> _Exercise_:
Leave out the pictures; transcribe all else exactly.

> _Material provided_:
----

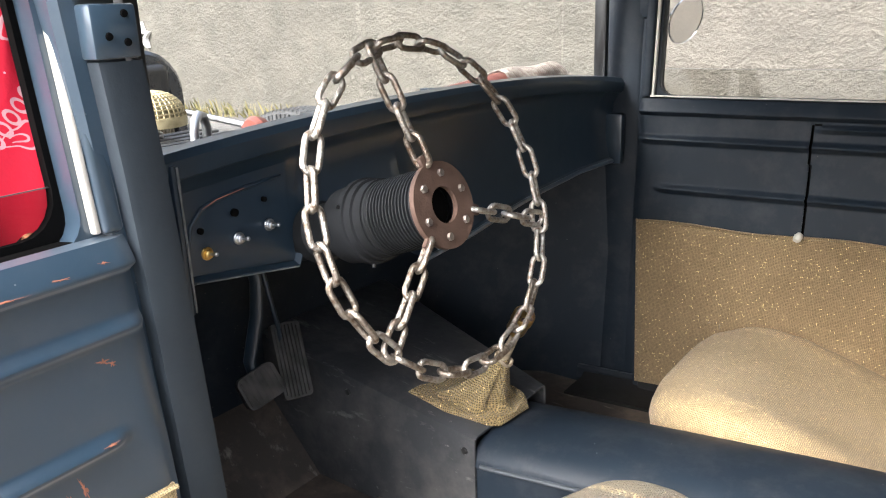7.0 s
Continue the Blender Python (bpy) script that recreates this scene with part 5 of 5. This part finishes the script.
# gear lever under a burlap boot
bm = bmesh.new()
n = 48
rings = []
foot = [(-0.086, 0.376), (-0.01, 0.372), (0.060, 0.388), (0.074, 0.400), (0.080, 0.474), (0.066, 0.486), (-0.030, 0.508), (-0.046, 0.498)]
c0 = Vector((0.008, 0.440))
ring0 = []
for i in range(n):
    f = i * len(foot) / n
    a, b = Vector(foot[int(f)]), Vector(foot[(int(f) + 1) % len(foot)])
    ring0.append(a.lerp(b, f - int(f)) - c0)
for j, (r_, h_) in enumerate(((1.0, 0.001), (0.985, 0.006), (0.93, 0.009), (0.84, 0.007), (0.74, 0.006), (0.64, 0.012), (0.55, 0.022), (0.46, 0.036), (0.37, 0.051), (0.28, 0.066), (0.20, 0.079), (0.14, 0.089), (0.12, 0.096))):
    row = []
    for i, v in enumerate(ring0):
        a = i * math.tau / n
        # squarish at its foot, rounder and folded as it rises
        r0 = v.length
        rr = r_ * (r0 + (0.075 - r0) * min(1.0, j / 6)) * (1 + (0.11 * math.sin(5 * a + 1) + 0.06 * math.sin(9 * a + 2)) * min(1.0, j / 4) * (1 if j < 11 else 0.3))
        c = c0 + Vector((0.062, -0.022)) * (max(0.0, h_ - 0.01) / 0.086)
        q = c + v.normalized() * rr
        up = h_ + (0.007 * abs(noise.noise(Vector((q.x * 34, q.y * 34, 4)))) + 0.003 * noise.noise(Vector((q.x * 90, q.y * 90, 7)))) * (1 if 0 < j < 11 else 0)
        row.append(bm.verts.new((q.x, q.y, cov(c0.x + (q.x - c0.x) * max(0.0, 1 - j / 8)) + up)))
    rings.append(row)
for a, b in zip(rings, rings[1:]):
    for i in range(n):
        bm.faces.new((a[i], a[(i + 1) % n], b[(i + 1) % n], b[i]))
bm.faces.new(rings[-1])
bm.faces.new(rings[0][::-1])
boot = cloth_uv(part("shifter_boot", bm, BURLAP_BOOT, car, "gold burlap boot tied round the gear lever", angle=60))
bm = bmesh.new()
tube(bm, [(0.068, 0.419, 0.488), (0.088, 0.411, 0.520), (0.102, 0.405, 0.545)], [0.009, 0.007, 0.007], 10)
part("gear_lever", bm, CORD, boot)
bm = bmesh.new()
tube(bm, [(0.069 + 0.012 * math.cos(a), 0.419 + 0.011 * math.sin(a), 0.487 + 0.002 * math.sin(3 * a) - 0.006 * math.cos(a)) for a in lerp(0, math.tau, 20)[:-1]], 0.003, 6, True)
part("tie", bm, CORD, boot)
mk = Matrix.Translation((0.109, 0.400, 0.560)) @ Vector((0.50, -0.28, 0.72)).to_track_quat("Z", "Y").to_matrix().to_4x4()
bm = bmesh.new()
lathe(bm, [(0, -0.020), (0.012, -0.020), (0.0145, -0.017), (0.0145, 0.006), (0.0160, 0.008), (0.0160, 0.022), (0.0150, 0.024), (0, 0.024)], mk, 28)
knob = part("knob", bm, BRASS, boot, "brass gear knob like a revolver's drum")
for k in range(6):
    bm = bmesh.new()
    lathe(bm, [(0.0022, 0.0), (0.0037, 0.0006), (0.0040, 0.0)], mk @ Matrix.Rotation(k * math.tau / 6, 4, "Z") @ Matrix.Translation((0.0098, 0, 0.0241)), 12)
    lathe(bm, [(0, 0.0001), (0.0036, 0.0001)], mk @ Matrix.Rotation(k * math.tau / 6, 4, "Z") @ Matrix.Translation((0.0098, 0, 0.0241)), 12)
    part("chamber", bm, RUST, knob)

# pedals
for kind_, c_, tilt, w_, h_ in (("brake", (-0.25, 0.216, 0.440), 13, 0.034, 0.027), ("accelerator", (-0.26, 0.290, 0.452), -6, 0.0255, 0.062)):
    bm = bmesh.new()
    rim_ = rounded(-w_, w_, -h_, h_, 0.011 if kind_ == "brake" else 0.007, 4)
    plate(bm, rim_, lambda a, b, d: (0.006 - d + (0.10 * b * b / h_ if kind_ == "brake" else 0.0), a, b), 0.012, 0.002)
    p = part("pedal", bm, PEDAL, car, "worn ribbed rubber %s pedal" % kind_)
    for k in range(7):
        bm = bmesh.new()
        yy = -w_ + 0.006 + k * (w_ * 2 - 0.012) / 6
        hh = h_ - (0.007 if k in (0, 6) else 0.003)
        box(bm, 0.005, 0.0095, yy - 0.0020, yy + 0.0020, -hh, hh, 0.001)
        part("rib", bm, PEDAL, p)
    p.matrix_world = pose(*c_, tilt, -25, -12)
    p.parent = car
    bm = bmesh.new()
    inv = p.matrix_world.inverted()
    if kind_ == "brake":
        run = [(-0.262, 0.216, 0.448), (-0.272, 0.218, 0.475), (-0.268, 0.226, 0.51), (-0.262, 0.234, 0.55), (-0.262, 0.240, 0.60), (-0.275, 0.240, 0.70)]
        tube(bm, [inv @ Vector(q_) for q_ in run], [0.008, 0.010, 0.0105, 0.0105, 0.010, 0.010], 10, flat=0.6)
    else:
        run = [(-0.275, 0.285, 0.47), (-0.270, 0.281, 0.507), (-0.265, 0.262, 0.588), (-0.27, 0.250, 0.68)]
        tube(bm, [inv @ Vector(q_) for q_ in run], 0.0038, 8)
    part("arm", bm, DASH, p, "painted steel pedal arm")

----

> _Exercise result_:
7.0 s
Continue the Blender Python (bpy) script that recreates this scene with part 5 of 5. This part finishes the script.
# gear lever under a burlap boot
bm = bmesh.new()
n = 48
rings = []
foot = [(-0.086, 0.376), (-0.01, 0.372), (0.060, 0.388), (0.074, 0.400), (0.080, 0.474), (0.066, 0.486), (-0.030, 0.508), (-0.046, 0.498)]
c0 = Vector((0.008, 0.440))
ring0 = []
for i in range(n):
    f = i * len(foot) / n
    a, b = Vector(foot[int(f)]), Vector(foot[(int(f) + 1) % len(foot)])
    ring0.append(a.lerp(b, f - int(f)) - c0)
for j, (r_, h_) in enumerate(((1.0, 0.001), (0.985, 0.006), (0.93, 0.009), (0.84, 0.007), (0.74, 0.006), (0.64, 0.012), (0.55, 0.022), (0.46, 0.036), (0.37, 0.051), (0.28, 0.066), (0.20, 0.079), (0.14, 0.089), (0.12, 0.096))):
    row = []
    for i, v in enumerate(ring0):
        a = i * math.tau / n
        # squarish at its foot, rounder and folded as it rises
        r0 = v.length
        rr = r_ * (r0 + (0.075 - r0) * min(1.0, j / 6)) * (1 + (0.11 * math.sin(5 * a + 1) + 0.06 * math.sin(9 * a + 2)) * min(1.0, j / 4) * (1 if j < 11 else 0.3))
        c = c0 + Vector((0.062, -0.022)) * (max(0.0, h_ - 0.01) / 0.086)
        q = c + v.normalized() * rr
        up = h_ + (0.007 * abs(noise.noise(Vector((q.x * 34, q.y * 34, 4)))) + 0.003 * noise.noise(Vector((q.x * 90, q.y * 90, 7)))) * (1 if 0 < j < 11 else 0)
        row.append(bm.verts.new((q.x, q.y, cov(c0.x + (q.x - c0.x) * max(0.0, 1 - j / 8)) + up)))
    rings.append(row)
for a, b in zip(rings, rings[1:]):
    for i in range(n):
        bm.faces.new((a[i], a[(i + 1) % n], b[(i + 1) % n], b[i]))
bm.faces.new(rings[-1])
bm.faces.new(rings[0][::-1])
boot = cloth_uv(part("shifter_boot", bm, BURLAP_BOOT, car, "gold burlap boot tied round the gear lever", angle=60))
bm = bmesh.new()
tube(bm, [(0.068, 0.419, 0.488), (0.088, 0.411, 0.520), (0.102, 0.405, 0.545)], [0.009, 0.007, 0.007], 10)
part("gear_lever", bm, CORD, boot)
bm = bmesh.new()
tube(bm, [(0.069 + 0.012 * math.cos(a), 0.419 + 0.011 * math.sin(a), 0.487 + 0.002 * math.sin(3 * a) - 0.006 * math.cos(a)) for a in lerp(0, math.tau, 20)[:-1]], 0.003, 6, True)
part("tie", bm, CORD, boot)
mk = Matrix.Translation((0.109, 0.400, 0.560)) @ Vector((0.50, -0.28, 0.72)).to_track_quat("Z", "Y").to_matrix().to_4x4()
bm = bmesh.new()
lathe(bm, [(0, -0.020), (0.012, -0.020), (0.0145, -0.017), (0.0145, 0.006), (0.0160, 0.008), (0.0160, 0.022), (0.0150, 0.024), (0, 0.024)], mk, 28)
knob = part("knob", bm, BRASS, boot, "brass gear knob like a revolver's drum")
for k in range(6):
    bm = bmesh.new()
    lathe(bm, [(0.0022, 0.0), (0.0037, 0.0006), (0.0040, 0.0)], mk @ Matrix.Rotation(k * math.tau / 6, 4, "Z") @ Matrix.Translation((0.0098, 0, 0.0241)), 12)
    lathe(bm, [(0, 0.0001), (0.0036, 0.0001)], mk @ Matrix.Rotation(k * math.tau / 6, 4, "Z") @ Matrix.Translation((0.0098, 0, 0.0241)), 12)
    part("chamber", bm, RUST, knob)

# pedals
for kind_, c_, tilt, w_, h_ in (("brake", (-0.25, 0.216, 0.440), 13, 0.034, 0.027), ("accelerator", (-0.26, 0.290, 0.452), -6, 0.0255, 0.062)):
    bm = bmesh.new()
    rim_ = rounded(-w_, w_, -h_, h_, 0.011 if kind_ == "brake" else 0.007, 4)
    plate(bm, rim_, lambda a, b, d: (0.006 - d + (0.10 * b * b / h_ if kind_ == "brake" else 0.0), a, b), 0.012, 0.002)
    p = part("pedal", bm, PEDAL, car, "worn ribbed rubber %s pedal" % kind_)
    for k in range(7):
        bm = bmesh.new()
        yy = -w_ + 0.006 + k * (w_ * 2 - 0.012) / 6
        hh = h_ - (0.007 if k in (0, 6) else 0.003)
        box(bm, 0.005, 0.0095, yy - 0.0020, yy + 0.0020, -hh, hh, 0.001)
        part("rib", bm, PEDAL, p)
    p.matrix_world = pose(*c_, tilt, -25, -12)
    p.parent = car
    bm = bmesh.new()
    inv = p.matrix_world.inverted()
    if kind_ == "brake":
        run = [(-0.262, 0.216, 0.448), (-0.272, 0.218, 0.475), (-0.268, 0.226, 0.51), (-0.262, 0.234, 0.55), (-0.262, 0.240, 0.60), (-0.275, 0.240, 0.70)]
        tube(bm, [inv @ Vector(q_) for q_ in run], [0.008, 0.010, 0.0105, 0.0105, 0.010, 0.010], 10, flat=0.6)
    else:
        run = [(-0.275, 0.285, 0.47), (-0.270, 0.281, 0.507), (-0.265, 0.262, 0.588), (-0.27, 0.250, 0.68)]
        tube(bm, [inv @ Vector(q_) for q_ in run], 0.0038, 8)
    part("arm", bm, DASH, p, "painted steel pedal arm")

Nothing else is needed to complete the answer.